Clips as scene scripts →
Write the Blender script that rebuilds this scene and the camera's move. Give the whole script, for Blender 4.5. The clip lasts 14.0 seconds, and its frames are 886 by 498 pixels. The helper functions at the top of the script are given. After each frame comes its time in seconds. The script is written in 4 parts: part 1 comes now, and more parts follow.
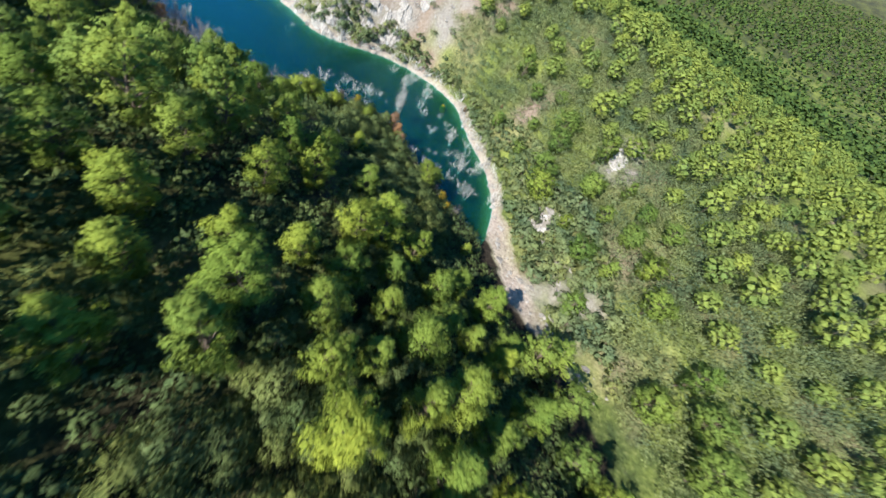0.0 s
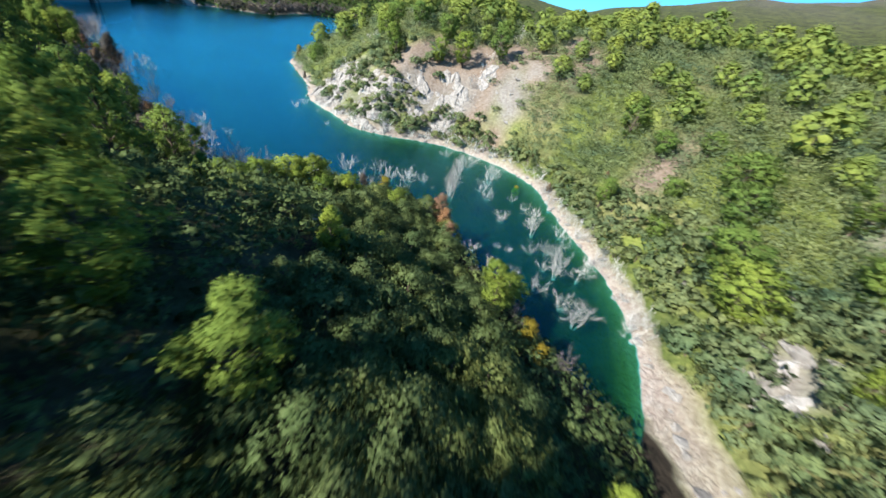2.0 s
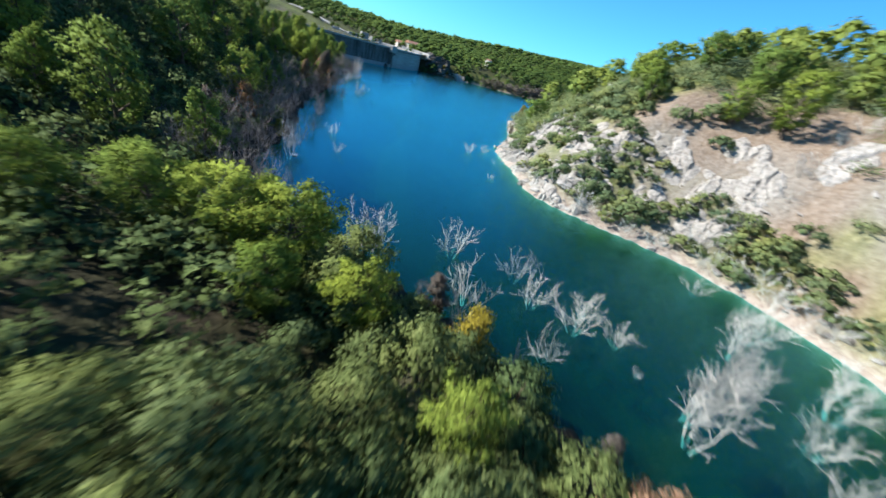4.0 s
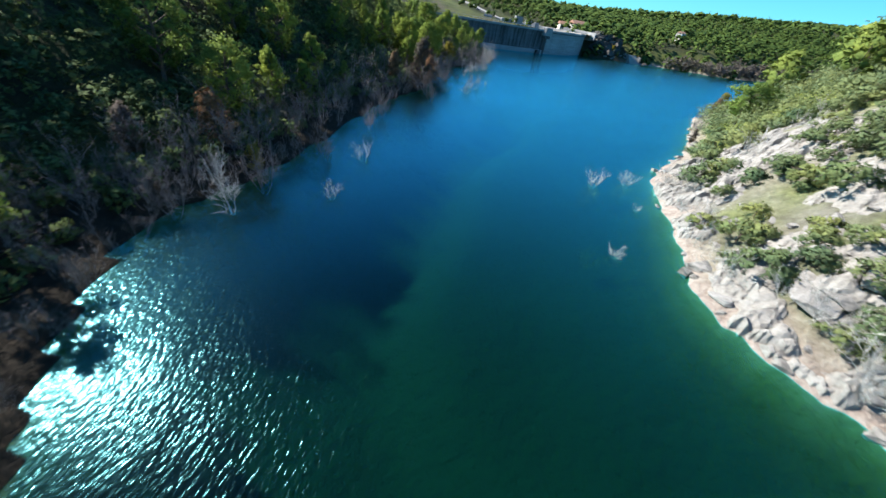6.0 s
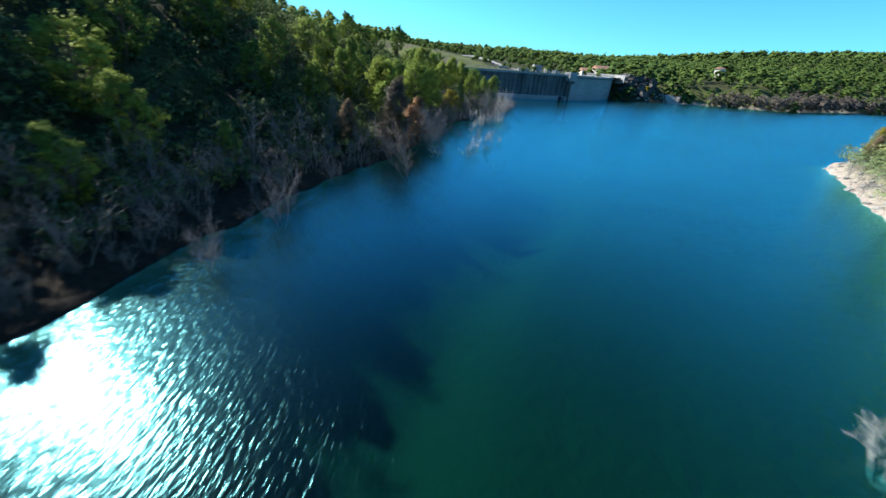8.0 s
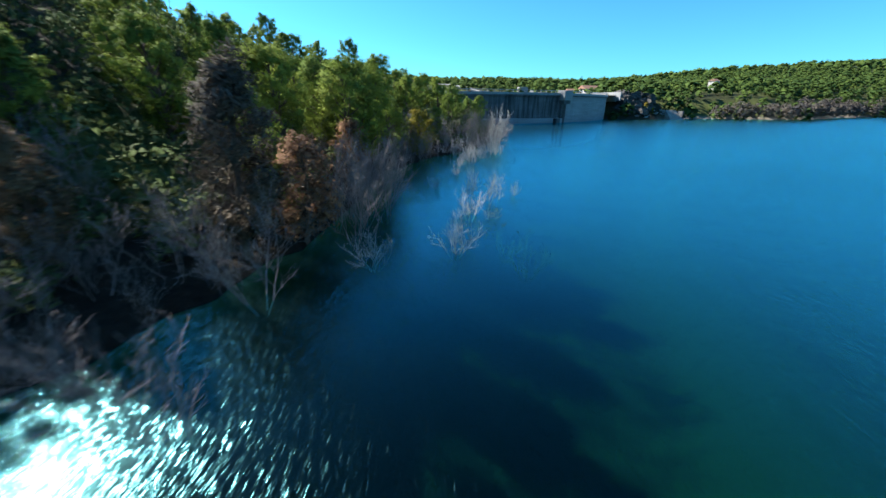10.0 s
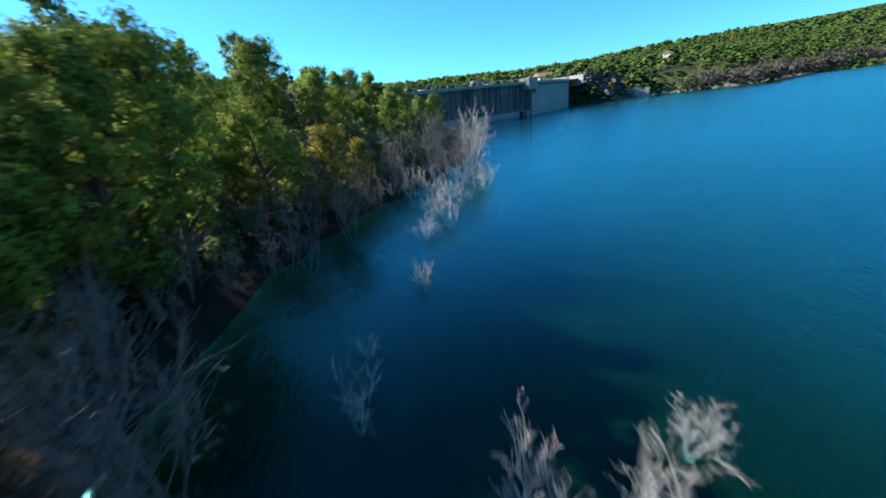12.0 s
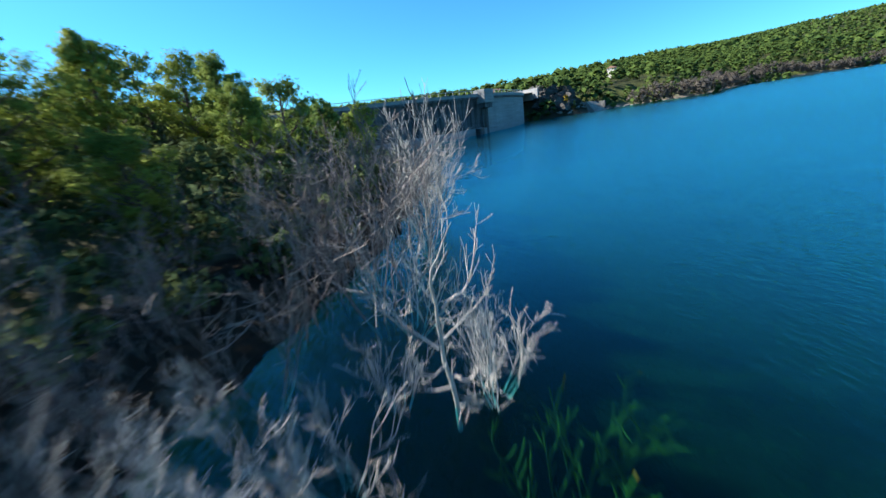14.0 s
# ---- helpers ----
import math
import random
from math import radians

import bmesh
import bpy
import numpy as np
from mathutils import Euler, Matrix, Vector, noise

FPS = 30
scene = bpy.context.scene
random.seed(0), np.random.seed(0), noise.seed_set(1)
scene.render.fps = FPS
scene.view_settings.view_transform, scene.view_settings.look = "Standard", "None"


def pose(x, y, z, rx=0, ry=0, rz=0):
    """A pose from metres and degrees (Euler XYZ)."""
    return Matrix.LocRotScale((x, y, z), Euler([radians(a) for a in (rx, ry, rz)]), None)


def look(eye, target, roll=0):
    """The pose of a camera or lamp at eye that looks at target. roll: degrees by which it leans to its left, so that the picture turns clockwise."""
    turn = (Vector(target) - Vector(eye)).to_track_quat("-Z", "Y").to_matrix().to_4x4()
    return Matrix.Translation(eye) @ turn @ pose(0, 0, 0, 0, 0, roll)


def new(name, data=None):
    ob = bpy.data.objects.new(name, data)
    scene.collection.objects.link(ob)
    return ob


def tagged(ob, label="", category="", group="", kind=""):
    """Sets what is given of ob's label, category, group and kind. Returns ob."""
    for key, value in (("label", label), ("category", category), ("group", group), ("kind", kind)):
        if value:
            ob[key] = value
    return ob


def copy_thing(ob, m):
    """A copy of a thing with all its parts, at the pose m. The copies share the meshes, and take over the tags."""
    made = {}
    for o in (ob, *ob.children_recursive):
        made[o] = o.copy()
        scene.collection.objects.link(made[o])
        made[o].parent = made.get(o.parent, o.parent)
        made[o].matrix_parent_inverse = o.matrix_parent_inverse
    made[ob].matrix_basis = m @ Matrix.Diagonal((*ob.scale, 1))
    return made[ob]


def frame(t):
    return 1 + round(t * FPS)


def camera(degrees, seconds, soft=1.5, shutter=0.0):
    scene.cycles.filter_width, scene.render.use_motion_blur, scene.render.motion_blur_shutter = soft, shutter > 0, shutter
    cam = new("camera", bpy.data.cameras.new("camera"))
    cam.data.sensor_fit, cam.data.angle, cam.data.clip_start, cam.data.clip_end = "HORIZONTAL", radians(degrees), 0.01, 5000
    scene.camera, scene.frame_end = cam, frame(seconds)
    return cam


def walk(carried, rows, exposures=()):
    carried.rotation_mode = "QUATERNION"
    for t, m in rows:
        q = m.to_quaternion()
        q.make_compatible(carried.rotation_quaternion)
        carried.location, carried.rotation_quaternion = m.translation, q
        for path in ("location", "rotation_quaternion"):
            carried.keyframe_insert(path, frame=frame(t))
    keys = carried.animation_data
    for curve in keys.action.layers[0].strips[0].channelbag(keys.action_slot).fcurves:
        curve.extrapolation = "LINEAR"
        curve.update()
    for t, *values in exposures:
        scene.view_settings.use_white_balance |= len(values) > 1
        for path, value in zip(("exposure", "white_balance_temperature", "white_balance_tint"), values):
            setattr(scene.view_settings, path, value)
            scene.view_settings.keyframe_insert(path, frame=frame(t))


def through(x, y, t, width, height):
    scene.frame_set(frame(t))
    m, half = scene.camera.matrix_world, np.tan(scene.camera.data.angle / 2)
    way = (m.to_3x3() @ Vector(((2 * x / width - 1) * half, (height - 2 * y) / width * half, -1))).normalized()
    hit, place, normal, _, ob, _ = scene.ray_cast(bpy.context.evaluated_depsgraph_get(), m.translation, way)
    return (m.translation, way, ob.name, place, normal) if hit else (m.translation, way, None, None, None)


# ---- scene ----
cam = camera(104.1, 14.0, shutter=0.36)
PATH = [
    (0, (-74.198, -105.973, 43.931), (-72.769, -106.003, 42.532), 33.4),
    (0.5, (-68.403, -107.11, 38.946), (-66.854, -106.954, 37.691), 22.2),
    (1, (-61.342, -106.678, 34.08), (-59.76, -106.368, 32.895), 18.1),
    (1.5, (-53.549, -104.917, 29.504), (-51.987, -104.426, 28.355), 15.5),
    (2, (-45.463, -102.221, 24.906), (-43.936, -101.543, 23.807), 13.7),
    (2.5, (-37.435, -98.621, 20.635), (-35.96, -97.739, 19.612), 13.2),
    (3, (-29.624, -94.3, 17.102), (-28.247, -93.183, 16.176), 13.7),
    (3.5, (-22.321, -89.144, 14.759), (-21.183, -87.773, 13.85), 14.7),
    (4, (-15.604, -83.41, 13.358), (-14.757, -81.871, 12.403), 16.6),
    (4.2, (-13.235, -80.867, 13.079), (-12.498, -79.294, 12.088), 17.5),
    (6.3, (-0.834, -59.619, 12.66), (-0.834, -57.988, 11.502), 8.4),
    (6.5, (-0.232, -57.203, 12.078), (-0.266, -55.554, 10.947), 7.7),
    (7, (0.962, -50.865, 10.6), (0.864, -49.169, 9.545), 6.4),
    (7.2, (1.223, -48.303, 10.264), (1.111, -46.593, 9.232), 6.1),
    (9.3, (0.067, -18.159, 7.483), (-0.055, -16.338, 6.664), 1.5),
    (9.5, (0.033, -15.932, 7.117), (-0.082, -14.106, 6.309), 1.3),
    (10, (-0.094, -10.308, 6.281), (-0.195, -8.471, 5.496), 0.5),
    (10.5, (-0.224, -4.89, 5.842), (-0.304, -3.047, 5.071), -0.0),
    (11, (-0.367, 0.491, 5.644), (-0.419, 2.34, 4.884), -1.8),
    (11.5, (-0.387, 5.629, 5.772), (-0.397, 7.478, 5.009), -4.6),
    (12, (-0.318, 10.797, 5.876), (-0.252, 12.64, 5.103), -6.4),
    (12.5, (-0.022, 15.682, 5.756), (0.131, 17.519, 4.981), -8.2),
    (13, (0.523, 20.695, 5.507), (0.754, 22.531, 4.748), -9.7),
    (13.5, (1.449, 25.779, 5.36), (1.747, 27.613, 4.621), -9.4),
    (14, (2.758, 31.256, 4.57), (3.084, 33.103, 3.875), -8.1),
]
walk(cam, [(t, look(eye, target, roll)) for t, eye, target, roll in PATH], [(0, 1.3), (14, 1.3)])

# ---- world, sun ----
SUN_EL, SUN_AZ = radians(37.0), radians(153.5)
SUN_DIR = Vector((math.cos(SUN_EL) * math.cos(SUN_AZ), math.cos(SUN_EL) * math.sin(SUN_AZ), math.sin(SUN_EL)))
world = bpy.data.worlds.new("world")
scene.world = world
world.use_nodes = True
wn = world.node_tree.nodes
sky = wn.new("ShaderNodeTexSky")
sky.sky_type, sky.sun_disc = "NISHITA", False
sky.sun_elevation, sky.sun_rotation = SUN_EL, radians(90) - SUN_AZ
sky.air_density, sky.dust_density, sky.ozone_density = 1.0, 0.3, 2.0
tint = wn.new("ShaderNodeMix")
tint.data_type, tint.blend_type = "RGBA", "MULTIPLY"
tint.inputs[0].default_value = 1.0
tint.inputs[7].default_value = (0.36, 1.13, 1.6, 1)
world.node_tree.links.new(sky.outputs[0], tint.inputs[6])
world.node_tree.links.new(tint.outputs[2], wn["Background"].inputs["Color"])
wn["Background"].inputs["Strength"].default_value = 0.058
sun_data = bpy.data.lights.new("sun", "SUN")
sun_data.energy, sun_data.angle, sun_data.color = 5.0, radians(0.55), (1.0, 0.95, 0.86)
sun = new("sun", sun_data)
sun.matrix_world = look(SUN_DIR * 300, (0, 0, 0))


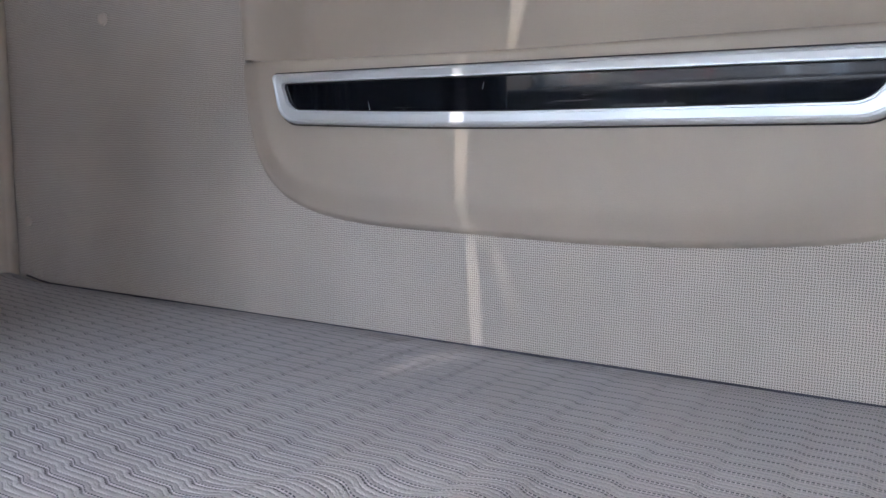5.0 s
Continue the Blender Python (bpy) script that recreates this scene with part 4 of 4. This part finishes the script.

WHAT THE TASK REQUIRES →
Pictures are excluded; extract exactly the lines from the start of the data through the line that holds "what is given", both ends included.

EXERCISE OUTPUT →
Write the Blender script that rebuilds this scene and the camera's move. Give the whole script, for Blender 4.5. The clip lasts 14.0 seconds, and its frames are 886 by 498 pixels. The helper functions at the top of the script are given. After each frame comes its time in seconds. The script is written in 4 parts: part 1 comes now, and more parts follow.
0.0 s
2.0 s
4.0 s
6.0 s
8.0 s
10.0 s
12.0 s
14.0 s
# ---- helpers ----
import math
import random
from math import radians

import bmesh
import bpy
import numpy as np
from mathutils import Euler, Matrix, Vector, noise

FPS = 30
scene = bpy.context.scene
random.seed(0), np.random.seed(0), noise.seed_set(1)
scene.render.fps = FPS
scene.view_settings.view_transform, scene.view_settings.look = "Standard", "None"


def pose(x, y, z, rx=0, ry=0, rz=0):
    """A pose from metres and degrees (Euler XYZ)."""
    return Matrix.LocRotScale((x, y, z), Euler([radians(a) for a in (rx, ry, rz)]), None)


def look(eye, target, roll=0):
    """The pose of a camera or lamp at eye that looks at target. roll: degrees by which it leans to its left, so that the picture turns clockwise."""
    turn = (Vector(target) - Vector(eye)).to_track_quat("-Z", "Y").to_matrix().to_4x4()
    return Matrix.Translation(eye) @ turn @ pose(0, 0, 0, 0, 0, roll)


def new(name, data=None):
    ob = bpy.data.objects.new(name, data)
    scene.collection.objects.link(ob)
    return ob


def tagged(ob, label="", category="", group="", kind=""):
    """Sets what is given of ob's label, category, group and kind. Returns ob."""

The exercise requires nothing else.